UBOAT adds crew management to the fantasy, which means the submarine is not only a weapon but also a workplace with bad lighting. Wolfpack leans into cooperation, asking players to share stations and procedures until success feels less like heroism and more like nobody forgot the valve.
This row is harder because "submarine" can look like a simple setting answer. The better solve is pressure. These games make the sub a machine you command, inhabit, maintain, and fear. The ocean is not scenery.
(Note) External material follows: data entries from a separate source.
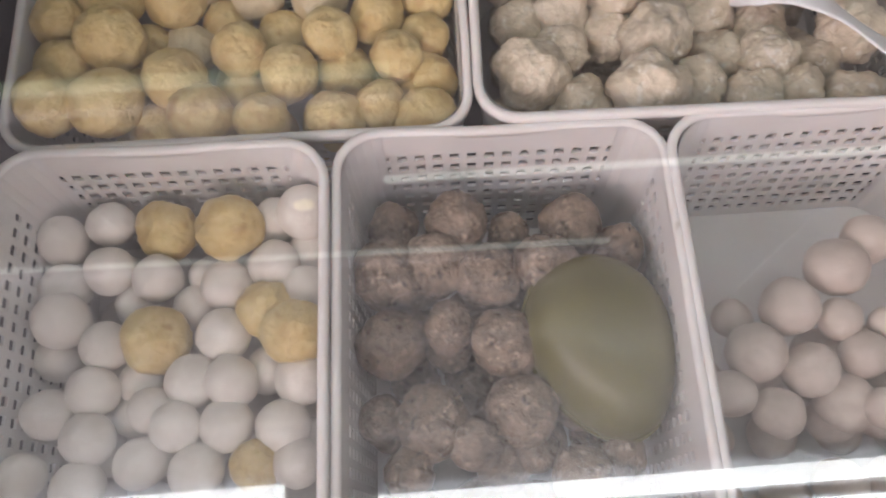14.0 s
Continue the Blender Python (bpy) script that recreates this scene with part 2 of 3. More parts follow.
def thing(name, label, category, group="", kind="", at=(0, 0, 0)):
    ob = new(name)
    ob.location = at
    return tagged(ob, label, category, group, kind)


def setting(name, bm, mat, label, category, smooth=False):
    return tagged(new(name, mesh_from(bm, name, mat, smooth)), label, category, kind="structure")


# ---- unseen stall shell round the freezer, added to shape light and reflections ----
setting("ground", box(-60, 60, -60, 60, -0.2, 0.0, 0), CONCRETE, "grey concrete ground in front of the stall", "ground")
setting("wall_north", box(-1.8, 2.8, 1.6, 1.75, 0, 2.62, 0), PLASTER, "unseen grey plaster wall added behind the freezer to dim reflections", "wall")
setting("wall_east", box(2.65, 2.8, -1.6, 1.6, 0, 2.62, 0), PLASTER, "unseen grey plaster side wall added beside the freezer", "wall")
setting("ceiling", box(-1.8, 2.8, -1.6, 1.75, 2.62, 2.75, 0), CEILING, "unseen whitish board ceiling added as fill over the stall", "ceiling")


def tube_lamp(x0, x1, y, z, r, mat, tilt, label):
    lamp = thing("tube_lamp", label, "lamp", "tube lamps over the freezer", at=((x0 + x1) / 2, y, z))
    lamp.rotation_euler = (0, 0, tilt)
    half = (x1 - x0) / 2
    part("housing", box(-half - 0.02, half + 0.02, -r * 2.4, r * 2.4, r * 1.3, r * 1.3 + 0.03, 0.003), FRAME_WHITE, lamp, "white sheet-metal housing")
    bm = bmesh.new()
    bmesh.ops.create_cone(bm, cap_ends=True, segments=20, radius1=r, radius2=r, depth=2 * half, matrix=Matrix.Rotation(math.pi / 2, 4, "Y"))
    part("tube", bm, mat, lamp, "lit white tube")
    for sx in (-1, 1):
        part("socket", box(sx * half - 0.012, sx * half + 0.012, -r * 1.4, r * 1.4, -r * 1.2, r * 1.5, 0.002), FRAME_WHITE, lamp)
    for sx in (-0.7, 0.7):
        part("hanger", box(sx * half - 0.003, sx * half + 0.003, -0.003, 0.003, r * 1.3 + 0.03, 2.62 - z, 0), ALU, lamp)
    return lamp


# added glow, no known lamp: makes the faint green line reflected in the lid
tube_lamp(-0.74, -0.07, 0.342, 1.38, 0.010, GREEN_GLOW, 0.0, "greenish dim glowing tube added for a green line on the glass")
tube_lamp(-0.84, 0.25, 0.213, 1.71, 0.005, TUBE_FAINT, 0.0, "faint thin tube lamp hanging over the freezer")
tube_lamp(-0.12, 0.74, 0.270, 1.55, 0.005, TUBE_DIM, 0.008, "thin lit tube lamp hanging over the freezer")
for x0, x1 in ((-1.62, -0.42), (-0.23, 0.97), (1.16, 2.36)):
    for y in (-0.128, -0.206):
        tube_lamp(x0, x1, y, 2.42, 0.022, TUBE, 0.03, "lit fluorescent tube lamp under the ceiling")

def bulb_lamp(x, y, z):
    lamp = thing("bulb_lamp", "small warm yellow bulb hanging over the freezer", "lamp", "warm bulbs over the freezer", at=(x, y, z))
    bm = bmesh.new()
    bmesh.ops.create_uvsphere(bm, u_segments=20, v_segments=14, radius=0.010)
    for v in bm.verts:
        v.co.x *= 1.8
        if v.co.z > 0:
            v.co.z *= 1.3
    part("bulb", bm, BULB, lamp, "glowing warm yellow glass bulb")
    bm = bmesh.new()
    bmesh.ops.create_cone(bm, cap_ends=True, segments=16, radius1=0.011, radius2=0.009, depth=0.03, matrix=Matrix.Translation((0, 0, 0.026)))
    part("socket", bm, GASKET, lamp, "black lamp socket")
    part("cord", box(-0.002, 0.002, -0.002, 0.002, 0.041, 2.62 - z, 0), GASKET, lamp)


for x, y in ((-0.398, 0.523), (-0.235, 0.520), (-0.258, 0.302)):
    bulb_lamp(x, y, 1.706)

# ---- the freezer ----
def slanted(bm):
    """The left end of the freezer stands a hair out of square with the rows."""
    for v in bm.verts:
        v.co.x -= 0.0115 + 0.012 * (v.co.y - 0.06)
    return bm


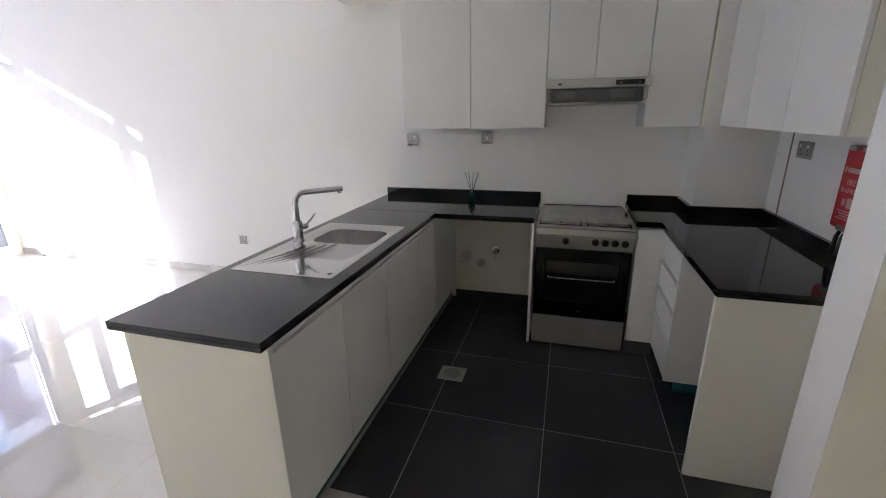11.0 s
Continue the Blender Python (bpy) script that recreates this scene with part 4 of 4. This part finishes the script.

It is the thing waiting for you to make a clerical error.
Games: Peaks of Yore · Insurmountable · Lonely Mountains: Downhill · Climber: Sky is the Limit
Peaks of Yore is almost comically tactile: hand, hold, reach, panic, repeat. It turns old-school mountaineering into a slow reading exercise where the rock face is the sentence and your fingers are doing grammar. Insurmountable goes broader, making the climb a survival run where weather, route choices, and condition bars grind away at confidence.
Lonely Mountains: Downhill is the misdirect because you are going down, not up. Steam players often talk about its strange calm, the low-poly diorama look, the controller flow, and the way one bad corner turns a peaceful descent into a bicycle crime scene. Climber: Sky is the Limit goes for expedition planning, gear, and the fantasy of standing somewhere your body had several opportunities to reject.
The aha is that the mountain is the system. It can be climbed, descended, routed, survived, or misread, but it keeps asking the question. The player keeps answering with hands, wheels, supplies, or brakes that are clearly filing a complaint.
The submarine row has the day's best stress posture: everyone hunched over instruments while pretending the hull is a stable concept. Today's CineLinkr puzzle had engineered death tests and giant apes, so pressure remained the theme even after leaving the water.